His love, you see, is big enough to include the whole sorrowing, hurting world, but it is exact enough to address each and every one of us personally and individually. God's love is not a general "to whom it may concern" message, some sort of vague "have a nice day" bulk mail flyer or email spam memo. In this Supper His love is given to you.

Take this to heart and never give up or seek anything more than this Supper! For those in Egypt, the Passover lamb was life. If its blood marked their doors, they lived; without it, they died. Can the blood of Jesus, the true and eternal Lamb of God, be any less essential? Never give up or take for granted the true body and blood of Christ given to you!
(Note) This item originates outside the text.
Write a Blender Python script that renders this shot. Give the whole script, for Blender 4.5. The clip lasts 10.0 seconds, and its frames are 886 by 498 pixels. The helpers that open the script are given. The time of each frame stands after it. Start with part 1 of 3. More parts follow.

For with it you receive God's eternal mercy.

Mercy. That is what we need, and that is what the Lamb of God brings us now in His Banquet that He spreads before us and that we eat in His remembrance. "For whenever you eat this bread and drink this cup, you proclaim the Lord's death until He comes" (1 Corinthians 11:26). Here is God's mercy in Christ for you.

So take heart this night. Death and destruction may loom and lurk on every side, but everything that troubles you and all that robs you of your joy is eclipsed in this feast of mercy and love. Here is the Lamb of God, who takes away the sin of the world. Now is vanquished sin and death and hell. Heaven intersects with earth at this altar, and in this eating and drinking we have Christ's eternal freedom, and a foretaste of the feast to come in heaven.